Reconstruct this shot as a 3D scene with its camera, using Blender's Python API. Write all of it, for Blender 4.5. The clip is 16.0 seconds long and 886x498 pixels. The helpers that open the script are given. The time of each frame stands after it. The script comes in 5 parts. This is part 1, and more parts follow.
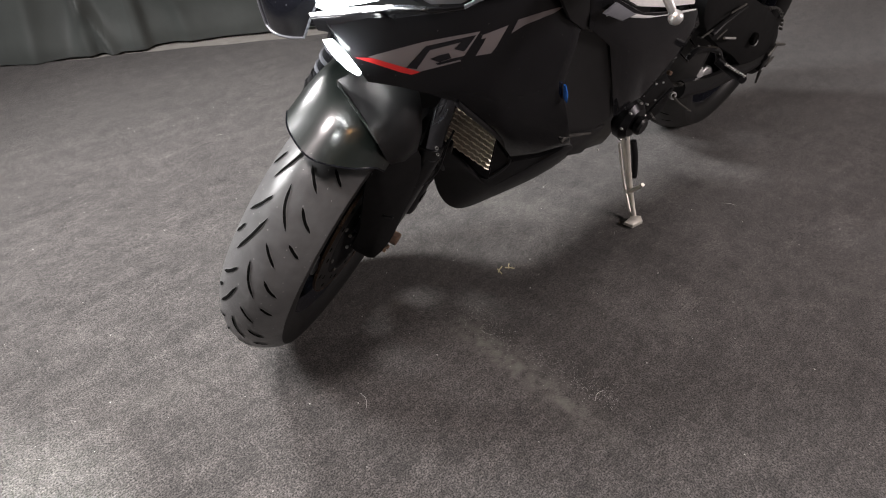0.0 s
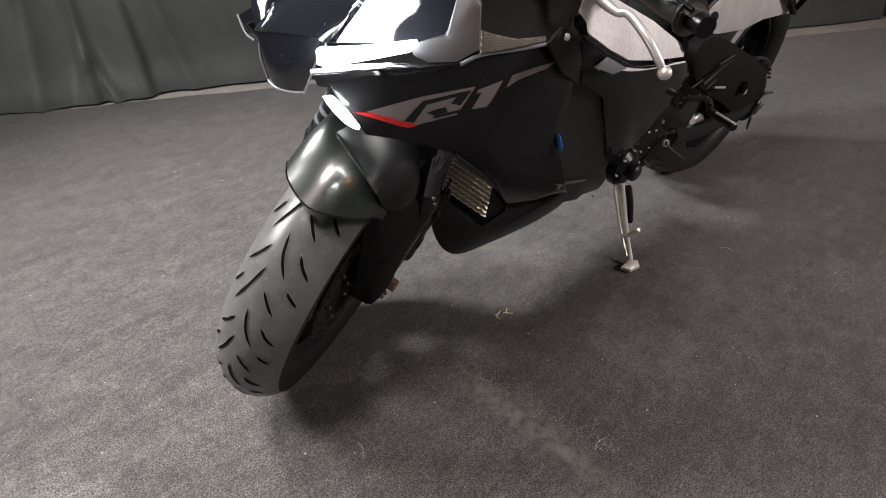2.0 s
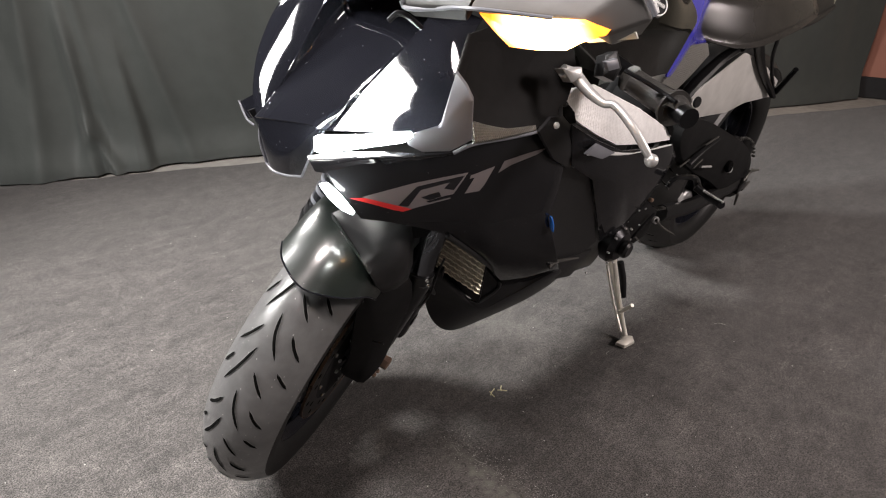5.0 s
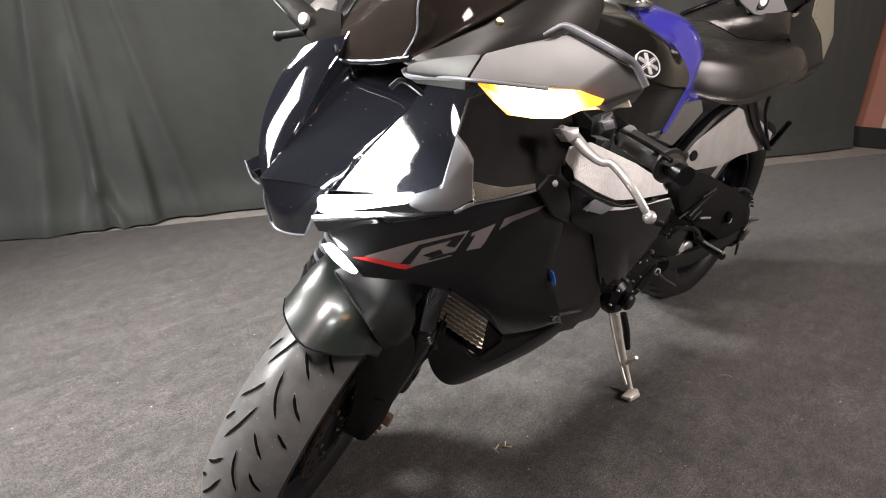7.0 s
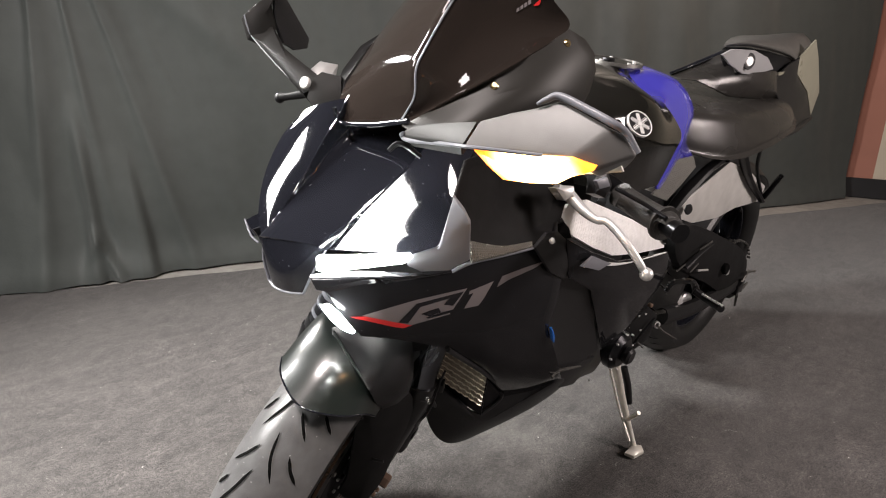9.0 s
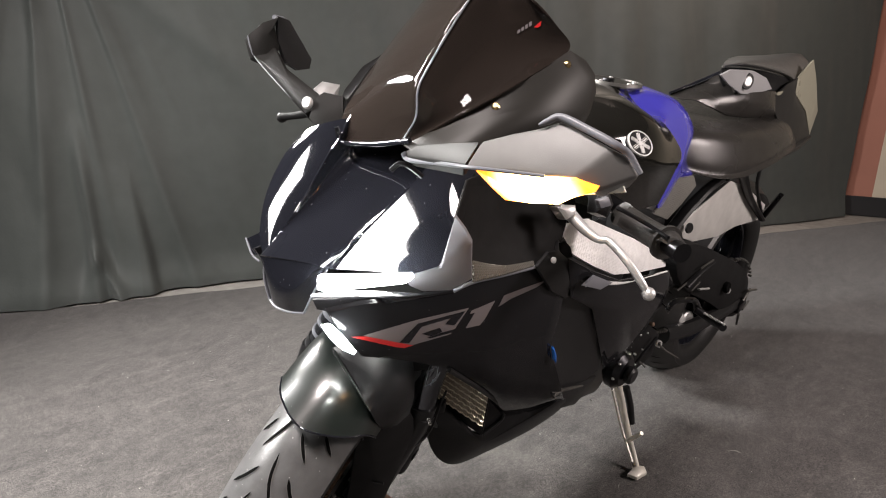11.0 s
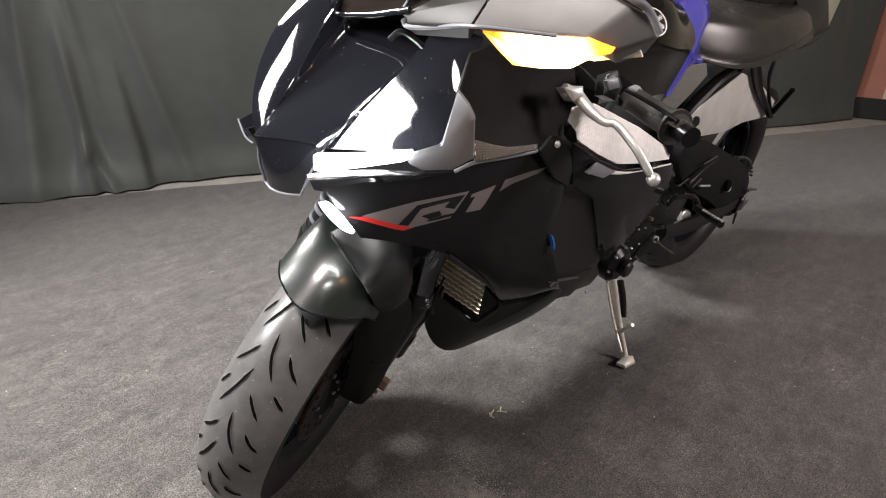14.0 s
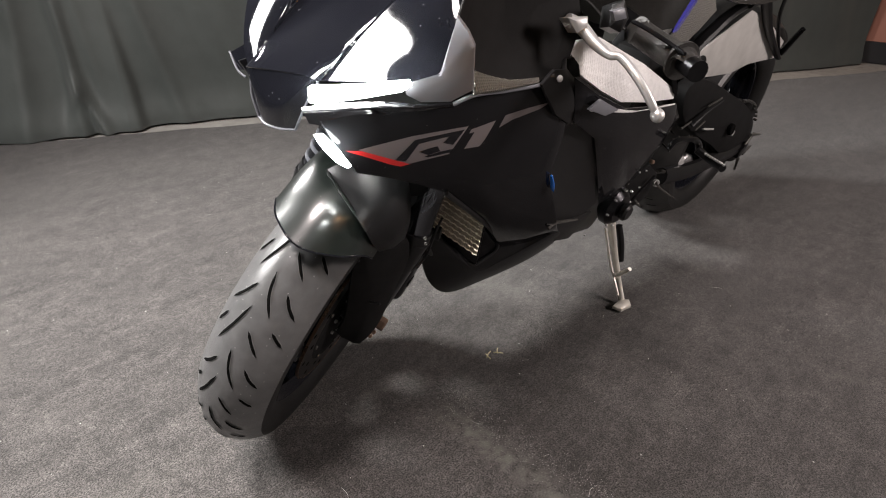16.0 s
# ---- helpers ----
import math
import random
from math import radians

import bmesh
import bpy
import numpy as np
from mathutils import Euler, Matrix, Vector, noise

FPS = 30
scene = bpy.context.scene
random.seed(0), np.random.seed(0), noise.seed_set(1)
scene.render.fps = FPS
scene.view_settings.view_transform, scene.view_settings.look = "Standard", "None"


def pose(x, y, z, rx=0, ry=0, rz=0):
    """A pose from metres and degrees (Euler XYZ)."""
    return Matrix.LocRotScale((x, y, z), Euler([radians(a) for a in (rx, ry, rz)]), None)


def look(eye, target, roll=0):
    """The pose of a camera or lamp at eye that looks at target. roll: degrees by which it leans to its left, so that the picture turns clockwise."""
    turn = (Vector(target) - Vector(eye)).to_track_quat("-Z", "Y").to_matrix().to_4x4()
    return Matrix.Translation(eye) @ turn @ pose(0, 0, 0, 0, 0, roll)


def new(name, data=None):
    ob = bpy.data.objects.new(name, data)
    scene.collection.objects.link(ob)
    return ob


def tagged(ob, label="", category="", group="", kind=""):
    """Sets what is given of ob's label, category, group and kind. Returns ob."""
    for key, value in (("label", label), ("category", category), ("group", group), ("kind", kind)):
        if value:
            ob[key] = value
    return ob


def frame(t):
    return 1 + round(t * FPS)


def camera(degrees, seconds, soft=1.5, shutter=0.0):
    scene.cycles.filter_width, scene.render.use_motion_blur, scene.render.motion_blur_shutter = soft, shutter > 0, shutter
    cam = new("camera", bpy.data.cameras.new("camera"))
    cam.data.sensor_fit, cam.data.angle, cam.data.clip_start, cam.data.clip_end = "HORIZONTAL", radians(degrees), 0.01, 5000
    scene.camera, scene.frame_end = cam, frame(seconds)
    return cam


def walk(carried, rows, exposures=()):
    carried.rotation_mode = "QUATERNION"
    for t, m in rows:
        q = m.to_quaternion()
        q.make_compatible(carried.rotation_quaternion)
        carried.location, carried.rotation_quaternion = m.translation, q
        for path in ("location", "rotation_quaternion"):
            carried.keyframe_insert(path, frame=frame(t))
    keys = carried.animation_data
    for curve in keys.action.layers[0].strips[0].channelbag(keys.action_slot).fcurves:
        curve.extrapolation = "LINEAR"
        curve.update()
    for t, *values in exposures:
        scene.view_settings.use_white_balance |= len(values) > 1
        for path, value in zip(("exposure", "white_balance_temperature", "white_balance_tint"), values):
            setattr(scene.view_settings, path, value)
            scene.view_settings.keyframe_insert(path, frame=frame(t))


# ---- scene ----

==*==

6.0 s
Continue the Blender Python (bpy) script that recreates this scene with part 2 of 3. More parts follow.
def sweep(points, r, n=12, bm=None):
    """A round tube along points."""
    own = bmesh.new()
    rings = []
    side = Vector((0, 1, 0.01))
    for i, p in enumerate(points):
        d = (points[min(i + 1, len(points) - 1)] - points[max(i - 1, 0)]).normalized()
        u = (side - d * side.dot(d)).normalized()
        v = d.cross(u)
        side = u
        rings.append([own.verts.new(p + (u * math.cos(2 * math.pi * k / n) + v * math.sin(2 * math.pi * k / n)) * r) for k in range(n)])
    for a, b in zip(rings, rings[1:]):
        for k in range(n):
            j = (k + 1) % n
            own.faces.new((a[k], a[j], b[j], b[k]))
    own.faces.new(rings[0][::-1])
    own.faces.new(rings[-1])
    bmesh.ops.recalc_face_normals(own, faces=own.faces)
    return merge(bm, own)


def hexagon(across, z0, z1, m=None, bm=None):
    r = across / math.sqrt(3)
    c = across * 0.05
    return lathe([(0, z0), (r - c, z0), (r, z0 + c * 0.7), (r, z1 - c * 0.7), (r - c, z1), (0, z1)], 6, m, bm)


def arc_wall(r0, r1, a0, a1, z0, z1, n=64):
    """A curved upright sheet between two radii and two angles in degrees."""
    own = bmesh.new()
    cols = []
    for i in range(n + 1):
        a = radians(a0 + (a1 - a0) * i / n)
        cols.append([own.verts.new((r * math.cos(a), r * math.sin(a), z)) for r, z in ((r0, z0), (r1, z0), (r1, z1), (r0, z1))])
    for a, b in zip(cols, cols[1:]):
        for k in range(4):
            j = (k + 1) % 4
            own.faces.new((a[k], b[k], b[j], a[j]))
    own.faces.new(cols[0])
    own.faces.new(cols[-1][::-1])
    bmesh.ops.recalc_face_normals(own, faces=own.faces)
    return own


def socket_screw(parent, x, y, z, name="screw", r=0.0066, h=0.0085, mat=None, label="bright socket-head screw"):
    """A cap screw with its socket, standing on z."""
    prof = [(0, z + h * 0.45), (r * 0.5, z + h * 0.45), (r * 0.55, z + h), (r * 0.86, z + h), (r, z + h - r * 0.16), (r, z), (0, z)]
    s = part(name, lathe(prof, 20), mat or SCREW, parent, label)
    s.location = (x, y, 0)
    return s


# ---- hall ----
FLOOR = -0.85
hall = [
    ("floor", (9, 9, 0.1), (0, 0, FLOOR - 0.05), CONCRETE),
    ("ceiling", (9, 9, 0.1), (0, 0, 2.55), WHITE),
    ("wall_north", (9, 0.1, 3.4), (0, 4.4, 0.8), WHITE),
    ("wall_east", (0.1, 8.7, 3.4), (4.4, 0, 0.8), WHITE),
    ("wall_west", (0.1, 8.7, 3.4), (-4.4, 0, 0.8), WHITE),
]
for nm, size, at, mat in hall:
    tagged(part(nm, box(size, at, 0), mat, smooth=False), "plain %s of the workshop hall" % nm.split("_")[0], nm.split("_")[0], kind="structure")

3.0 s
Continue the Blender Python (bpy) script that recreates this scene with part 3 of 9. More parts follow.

==*==

■ **THE REQUEST**
Going through the data, tally the lines containing "soft" and report only the result.

■ **SOLUTION TO THE EXERCISE**
2